THE FRANCHISE DISCLOSURE DOCUMENT
The Franchise Disclosure Document, also referred to as the FDD, is based on a format required by the Federal Trade Commission, and in some states must be presented to state regulators before you can begin to offer franchises. (The Franchise Agreement, which governs the relationship between the franchisor and franchisee, is part of the disclosure document.) The FDD needs to be provided to the prospective franchisee no less than 14 days before they are to sign their franchise agreement, and the franchisee needs to have the completed agreement for at least 7 days. The 7-day period can run at the same time as the 14 days. MSA Worldwide provides a complimentary Franchise Disclosure Compliance Calendar as a reference tool for calculating the disclosure timing requirements mandated by FTC regulations and various state laws.

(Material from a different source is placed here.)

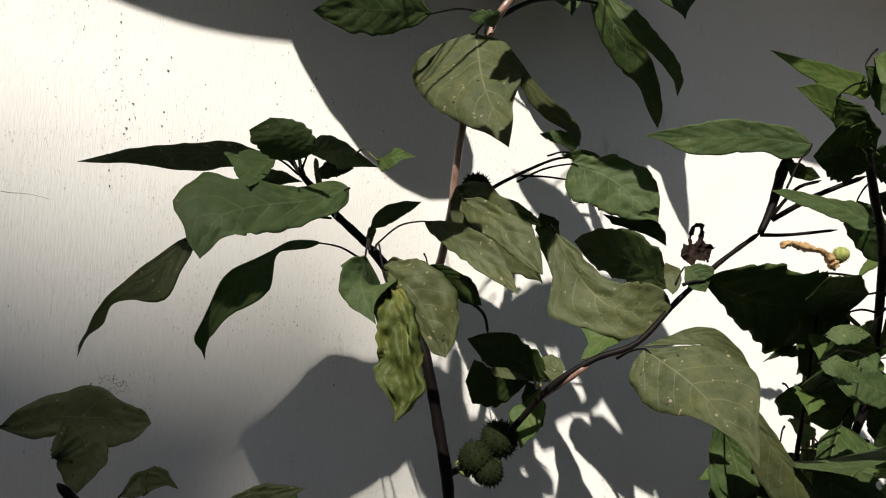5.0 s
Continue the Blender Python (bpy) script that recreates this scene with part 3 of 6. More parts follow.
branch(right_plant, [(0.294, 1.100, 1.167), (0.297, 1.060, 1.288), (0.330, 1.080, 1.252)], 0.0030, 0.0020, STEM_GREEN, "branch", seed=43)
branch(right_plant, [(0.216, 1.120, 1.280), (0.246, 1.100, 1.257), (0.291, 1.090, 1.224)], 0.0022, 0.0026, STEM_GREEN, "branch", seed=44)
branch(right_plant, [(0.620, 1.220, -0.020), (0.659, 1.213, 0.309), (0.680, 1.208, 0.543), (0.691, 1.204, 0.712), (0.696, 1.202, 0.825), (0.699, 1.201, 0.881), (0.701, 1.200, 0.919), (0.687, 1.200, 1.002), (0.642, 1.180, 1.106), (0.540, 1.150, 1.182)], 0.0040, 0.0030, STEM, "stem", seed=45)
branch(right_plant, [(0.750, 1.150, -0.020), (0.859, 1.150, 0.257), (0.930, 1.150, 0.455), (0.977, 1.150, 0.598), (1.007, 1.150, 0.693), (1.021, 1.150, 0.740), (1.031, 1.150, 0.772), (0.925, 1.150, 0.917), (0.731, 1.100, 1.034), (0.537, 1.050, 1.099)], 0.0040, 0.0020, STEM, "branch", seed=46)
pod(right_plant, (0.558, 1.280, 1.373), 0.0125, POD_RIPE, (0.537, 1.280, 1.346), 47)
sprig(right_plant, [(0.445, 1.150, 1.281), (0.484, 1.120, 1.400), (0.517, 1.100, 1.531)], 6, 0.06, 348, 0.20, 0.0030, STEM, 0.50)
sprig(right_plant, [(0.510, 1.200, 1.170), (0.640, 1.180, 1.308), (0.684, 1.150, 1.451)], 10, 0.090, 349, 0.15, 0.0030, STEM, 0.90)
sprig(right_plant, [(0.628, 1.250, 1.114), (0.741, 1.220, 1.216), (0.784, 1.200, 1.354)], 8, 0.080, 350, 0.15, 0.0030, STEM, 0.90)
sprig(right_plant, [(1.046, 1.250, 0.888), (0.936, 1.220, 1.027), (0.733, 1.180, 1.113)], 9, 0.075, 352, 0.15, 0.0030, STEM, 0.50)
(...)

The FDD’s primary role is to provide prospective franchisees with the information required by franchise law and includes information on the franchisor, the company’s leadership team, bankruptcy and litigation history, initial and ongoing fees, the initial investment a franchisee needs to make to open their business, the fees that will be charged, and detailed information about the intended franchise relationship. All current and past franchisees' contact information is also provided in the FDD.
For an overview of the 23 Items included in an FDD, and the regulations governing franchise disclosure, see our educational videos How to Develop a Franchise System Part 9: How Franchising Works and Part 10: The Regulatory Framework of Franchising.
THE FRANCHISE AGREEMENT
The Franchise Agreement is the contract between the franchisor and franchisee, binding them together, and governs the relationship between them. The Franchise Agreement explains what the franchisor (the licensor) expects from the franchise (the licensee) in running the business, and is designed to ensure that all of the franchisees within an organization are treated equitably. The Franchise Agreement also describes the support that the franchisee will be provided by the franchisor. Always remember that the relationship between franchisor and franchisee is contractual - what you have in your written documents is essential.
ONE SIZE DOES NOT FIT ALL
Many who are new to franchising believe that since the government defines the items that must be disclosed to franchisees, that the information provided by a franchisor and the terms of the contract are similar regardless of which franchise system you are looking at. While this is frequently true of franchise systems developed by franchise packaging firms, it's not supposed to be that way; every franchisor needs to determine how it wants to license its brand and system to its franchisees.
What is included in the FDD and Franchise Agreement is based on a host of considerations unique to each brand, and it is important that you structure your particular franchise offering properly. It's vital that you work with qualified franchise advisors to develop your franchise system and legal documents.